- _TASK DESCRIPTION_:
The lines from the top of the material through the line with "lay_tabs(roof_right, RX +" are to be set down exactly. Leave the pictures out.

- _DATA BLOCK_:
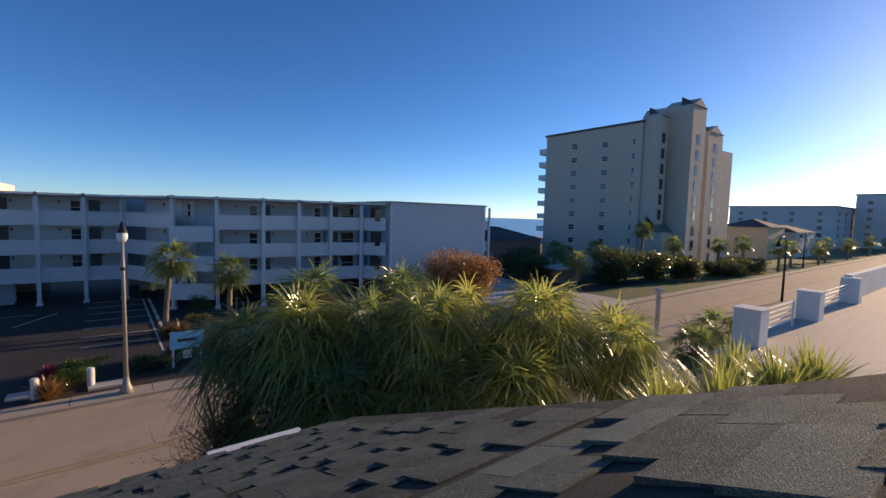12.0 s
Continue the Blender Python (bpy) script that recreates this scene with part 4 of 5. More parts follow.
shingle_rows(balcony_wall_right, RX, "x", -1, rows, (0.5, 1.1), rs, 0.009)
RUST = M("rust_stain", (0.30, 0.12, 0.03), 0.8, var=0.4, scale=30)
stain = group_of("rusty_nail", "rusty nail head with a stain on the siding", "nail")
part("head", tube(B(), [(LX + 0.012, 0.965, 2.20), (LX + 0.022, 0.965, 2.20)], 0.008, 10), RUST, stain)
part("streak", box(B(), LX + 0.011, LX + 0.0165, 0.963, 0.967, 2.06, 2.19), RUST, stain)
lay_tabs(roof_right, RX + 0.02, ROOF_X1, 0.9, PY + 0.1)

# ---- ground, road and sea ----
SAND = M("beach_sand", (0.50, 0.42, 0.30), 0.95, var=0.1, scale=0.05, fine=2)
MULCH = M("dark_mulch_bed", (0.045, 0.032, 0.022), 0.95, var=0.5, scale=2, fine=25, bump=0.6, dist=0.03)
LINEW = M("white_road_paint", (0.62, 0.60, 0.55), 0.7, var=0.15, scale=2, dirt=(0.2, 0.19, 0.17), dirt_scale=3, dirt_amt=0.5)
LINEY = M("yellow_road_paint", (0.44, 0.30, 0.14), 0.7, var=0.2, dirt=(0.25, 0.2, 0.12), dirt_scale=2, dirt_amt=0.6)
IRON = M("cast_iron", (0.06, 0.05, 0.045), 0.6, 0.5, bump=0.2)
slab("ground", -1500, 2500, -600, 4000, GZ - 2, GZ - 0.02, GRASS, "grass ground reaching to the horizon")
slab("beach", -1500, 2500, 105, 140, GZ - 1.5, GZ + 0.0, SAND, "pale sand beach behind the buildings")
slab("water", -1500, 2500, 140, 4000, GZ - 1.5, GZ + 0.02, SEA, "calm blue sea reaching to the horizon")
road = slab("road", -300, 500, 15.6, 26.3, GZ - 0.5, GZ + 0.02, ROADM, "sun-bleached brownish road")
slab("pavement_far", -300, 500, 26.5, 27.6, GZ - 0.5, GZ + 0.13, PAVE, "pale concrete pavement along the far kerb")
slab("pavement_near", -300, 500, 14.0, 15.4, GZ - 0.5, GZ + 0.13, PAVE, "pale concrete pavement along the near kerb")
for y0 in (26.3, 15.4):
    slab("kerb", -300, 500, y0, y0 + 0.2, GZ - 0.5, GZ + 0.14, PAVE, "pale concrete kerb beside the road")
slab("parking_lot", -24, 60, 29.2, 75, GZ - 0.4, GZ + 0.035, ASPH, "fresh black asphalt parking lot")
slab("driveway", -9.6, -2.6, 27.601, 29.2, GZ - 0.4, GZ + 0.142, ASPH, "black asphalt driveway apron across the pavement")
slab("planting_bed_left", -17, -9.6, 27.6, 32.5, GZ - 0.4, GZ + 0.12, MULCH, "dark mulch planting bed beside the driveway")
slab("planting_bed_right", -2.6, 18, 27.6, 32.0, GZ - 0.4, GZ + 0.12, MULCH, "dark mulch planting bed with shrubs")
slab("planting_bed_side", 18, 60, 27.6, 33.0, GZ - 0.4, GZ + 0.12, GRASS, "lawn strip beside the road")
slab("island_bed", 3.2, 9.0, 35.5, 39.0, GZ - 0.4, GZ + 0.14, MULCH, "dark planting island in the parking lot")
slab("side_street", 30, 44, 26.45, 70, GZ - 0.4, GZ + 0.145, CONC, "pale concrete side street")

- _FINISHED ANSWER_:
12.0 s
Continue the Blender Python (bpy) script that recreates this scene with part 4 of 5. More parts follow.
shingle_rows(balcony_wall_right, RX, "x", -1, rows, (0.5, 1.1), rs, 0.009)
RUST = M("rust_stain", (0.30, 0.12, 0.03), 0.8, var=0.4, scale=30)
stain = group_of("rusty_nail", "rusty nail head with a stain on the siding", "nail")
part("head", tube(B(), [(LX + 0.012, 0.965, 2.20), (LX + 0.022, 0.965, 2.20)], 0.008, 10), RUST, stain)
part("streak", box(B(), LX + 0.011, LX + 0.0165, 0.963, 0.967, 2.06, 2.19), RUST, stain)
lay_tabs(roof_right, RX + 0.02, ROOF_X1, 0.9, PY + 0.1)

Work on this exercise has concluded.